Why a Name Drawing Hits Different When It's for Dad
There's a specific kind of drawing that shows up around Father's Day: the one where a kid carefully writes out "DAD" or their own name, usually in fat crayon letters, sometimes with a heart, sometimes with a spelling that's close but not quite right. That drawing lives on the fridge for a few weeks and then, usually, disappears.
This gift stops that from happening. When a kid's name drawing becomes a backlit acrylic plaque, it moves from the fridge to Dad's desk, his nightstand, or his workshop shelf. It doesn't get covered by a grocery list. It doesn't fade into a stack of papers.
The combination of a child's handwriting and Dad as the recipient is one of those pairings that doesn't need embellishment. The letters are uneven, the spacing is off, and that's exactly the point. We don't correct it, straighten it, or "improve" it. We print what your kid actually made.
What's Wrong With the Usual Father's Day Gift (And Why This Isn't That)
Most Father's Day gifts fall into a few predictable categories: a mug with a dad joke, a grilling accessory, a gift card to somewhere he'll forget to use.
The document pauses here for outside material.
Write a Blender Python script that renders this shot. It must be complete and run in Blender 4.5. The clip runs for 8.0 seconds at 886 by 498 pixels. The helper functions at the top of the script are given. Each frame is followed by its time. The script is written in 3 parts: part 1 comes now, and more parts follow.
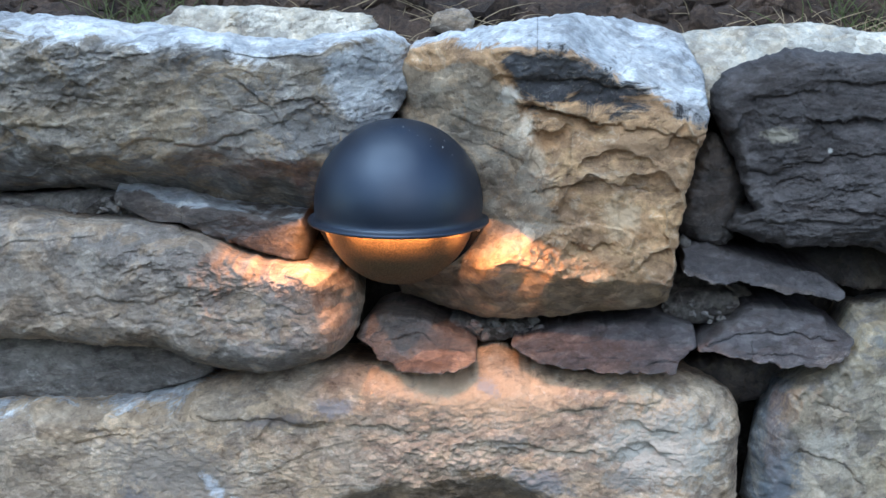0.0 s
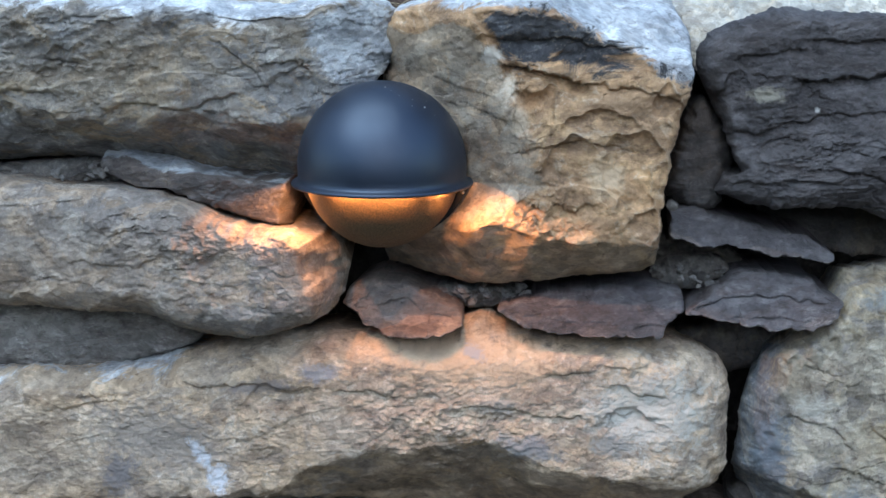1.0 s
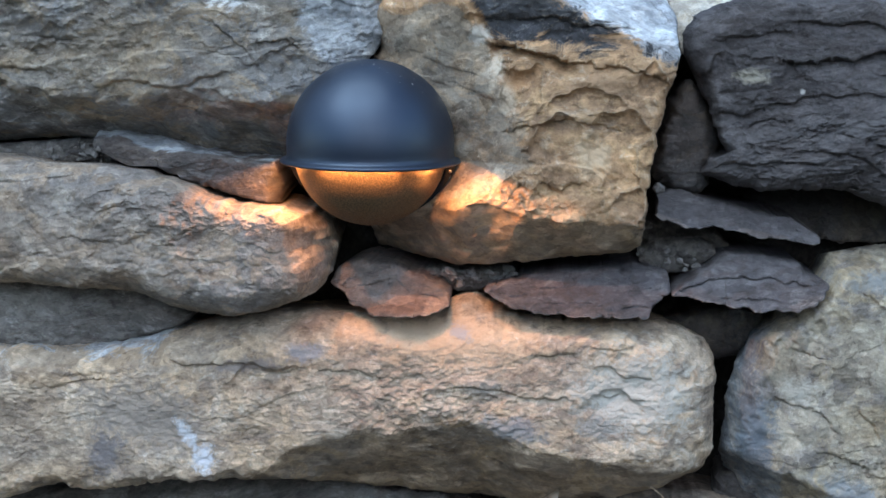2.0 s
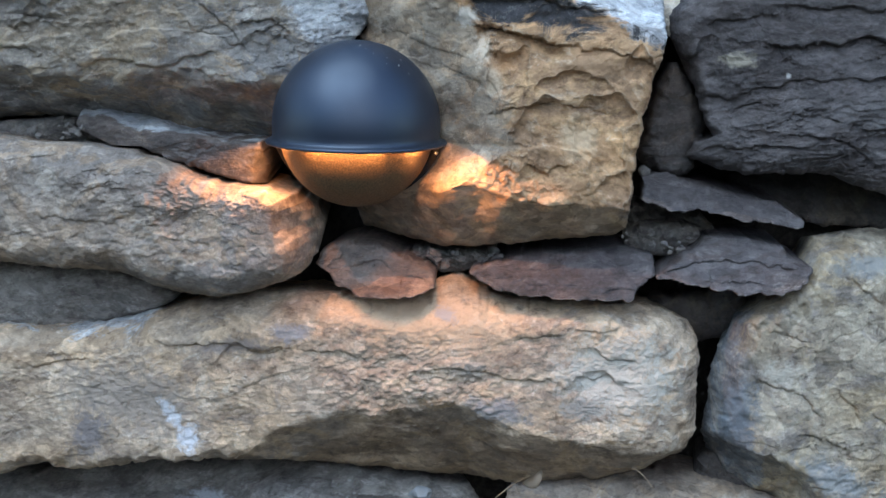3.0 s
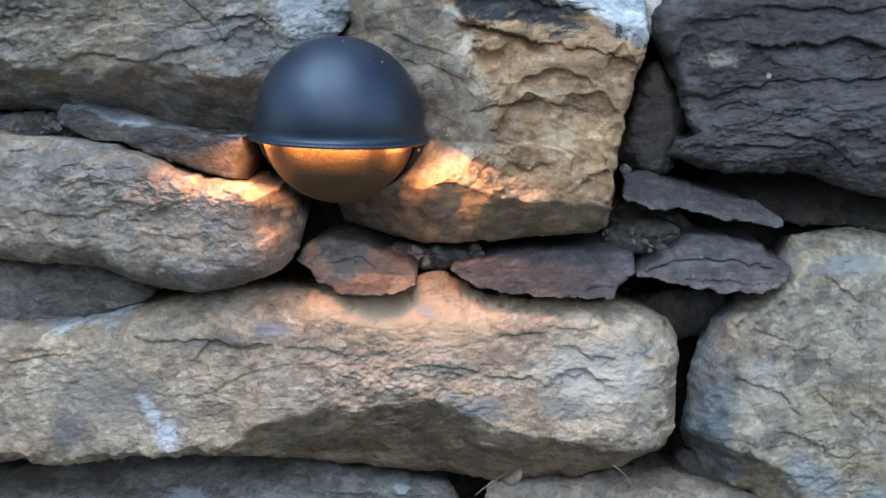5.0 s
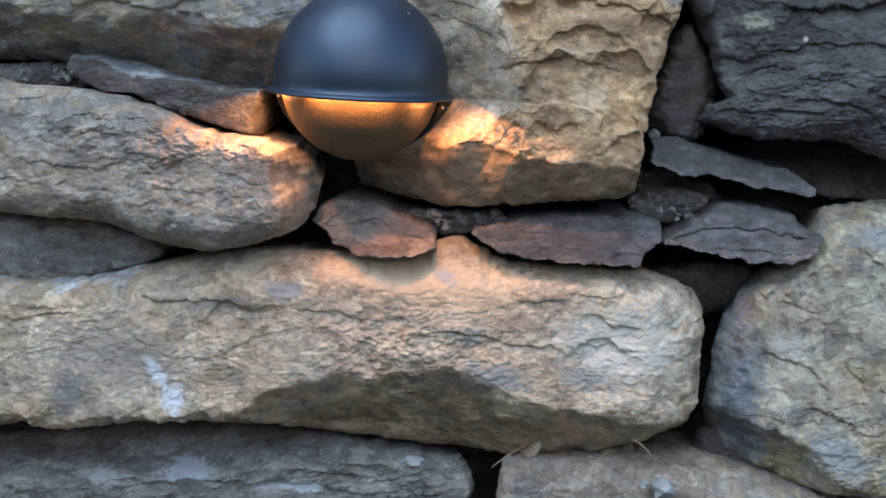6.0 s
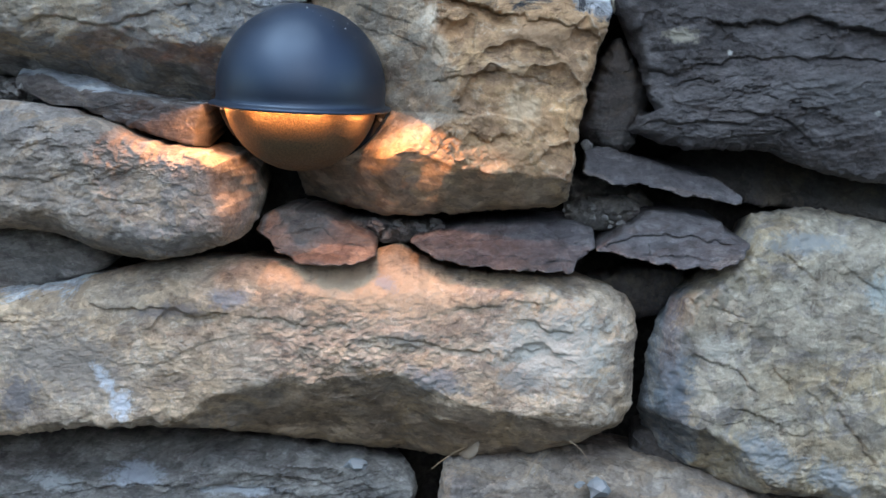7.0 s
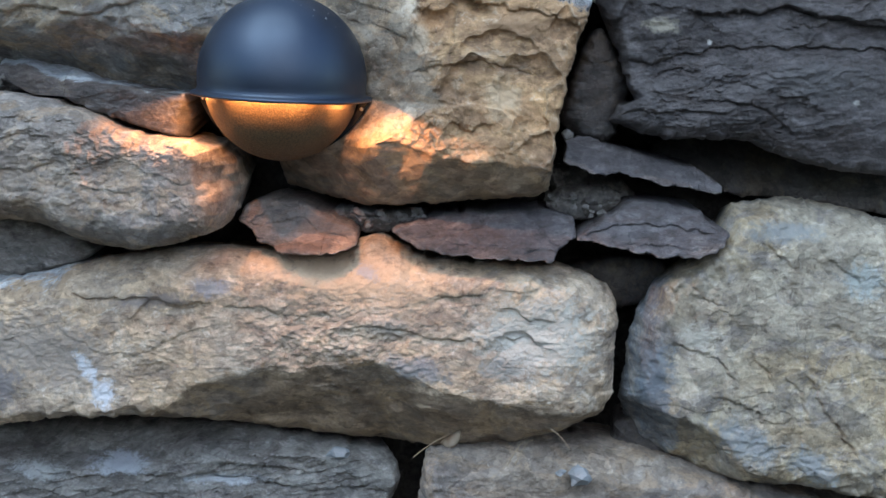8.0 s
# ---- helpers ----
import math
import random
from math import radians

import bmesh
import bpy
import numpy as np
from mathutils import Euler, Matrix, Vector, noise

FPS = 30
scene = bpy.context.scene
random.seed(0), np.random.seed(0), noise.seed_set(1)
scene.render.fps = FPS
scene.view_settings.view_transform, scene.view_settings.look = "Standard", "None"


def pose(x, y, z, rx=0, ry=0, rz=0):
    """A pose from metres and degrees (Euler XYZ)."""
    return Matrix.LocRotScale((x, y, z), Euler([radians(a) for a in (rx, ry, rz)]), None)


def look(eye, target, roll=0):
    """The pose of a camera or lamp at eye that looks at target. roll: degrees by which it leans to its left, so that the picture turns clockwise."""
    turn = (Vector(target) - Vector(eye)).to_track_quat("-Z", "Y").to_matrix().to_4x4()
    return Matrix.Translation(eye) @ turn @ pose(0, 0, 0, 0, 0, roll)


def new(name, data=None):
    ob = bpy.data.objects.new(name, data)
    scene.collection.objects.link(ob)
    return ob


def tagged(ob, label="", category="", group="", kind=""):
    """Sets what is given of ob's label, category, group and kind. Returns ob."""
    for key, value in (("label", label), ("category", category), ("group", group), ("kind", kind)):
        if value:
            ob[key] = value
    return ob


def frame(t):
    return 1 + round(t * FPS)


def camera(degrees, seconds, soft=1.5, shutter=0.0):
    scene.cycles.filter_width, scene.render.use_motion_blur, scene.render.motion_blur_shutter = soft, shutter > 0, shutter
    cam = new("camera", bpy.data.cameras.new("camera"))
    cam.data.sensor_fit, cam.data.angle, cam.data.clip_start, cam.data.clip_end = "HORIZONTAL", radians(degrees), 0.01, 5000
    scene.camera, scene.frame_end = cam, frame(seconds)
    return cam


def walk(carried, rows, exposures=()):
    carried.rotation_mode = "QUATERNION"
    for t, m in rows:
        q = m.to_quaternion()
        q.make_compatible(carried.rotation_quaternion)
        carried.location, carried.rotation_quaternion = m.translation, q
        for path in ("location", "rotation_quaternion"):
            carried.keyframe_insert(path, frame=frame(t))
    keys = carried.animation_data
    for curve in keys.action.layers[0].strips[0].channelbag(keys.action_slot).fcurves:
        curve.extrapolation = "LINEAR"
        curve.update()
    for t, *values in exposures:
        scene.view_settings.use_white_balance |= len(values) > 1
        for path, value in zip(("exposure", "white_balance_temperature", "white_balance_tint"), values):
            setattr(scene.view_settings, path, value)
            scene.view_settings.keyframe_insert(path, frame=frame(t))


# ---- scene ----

These are fine. They're just not particularly memorable, and most dads will tell you that honestly if you ask.
What makes this different is that it's irreplaceable. You can't buy another one that looks the same, because no other kid drew that name in that way on that day. The product itself is well-made, with UV printing on clear acrylic that gives the artwork real depth and a warm LED base that runs off a standard USB cable. But the reason it gets displayed isn't the craft. It's the handwriting.
Dads tend to be practical about gifts, which is actually an argument for this one. It's functional as a night light or a desk light. It doesn't require maintenance. And it costs less than most of the golf gadgets that end up unused in a garage.
Getting the Name Drawing Right Before You Upload
Name drawings from kids come in a lot of forms, and most of them work fine. That said, a few small things on your end will make the final print noticeably better.
Flat, even lighting when you photograph the drawing makes the biggest difference. Take the photo near a window during the day, with the paper lying flat on a table. Avoid flash, which creates glare, and avoid photographing it at an angle. If the drawing is on lined paper, don't worry about the lines themselves. We can work with lined paper, graph paper, construction paper, and most colored backgrounds, though very dark backgrounds sometimes need a quick note from you about how you'd like them handled.
If your kid wrote the name in pencil, push the contrast slightly before uploading or just let us know, and we can boost it in prepress. Marker, crayon, and paint all read clearly. The main thing is that the name itself is legible, even if the letters are reversed, stacked, or creatively sized. Kid logic in handwriting is not a problem. Blurry photos are the one thing that genuinely limits what we can do.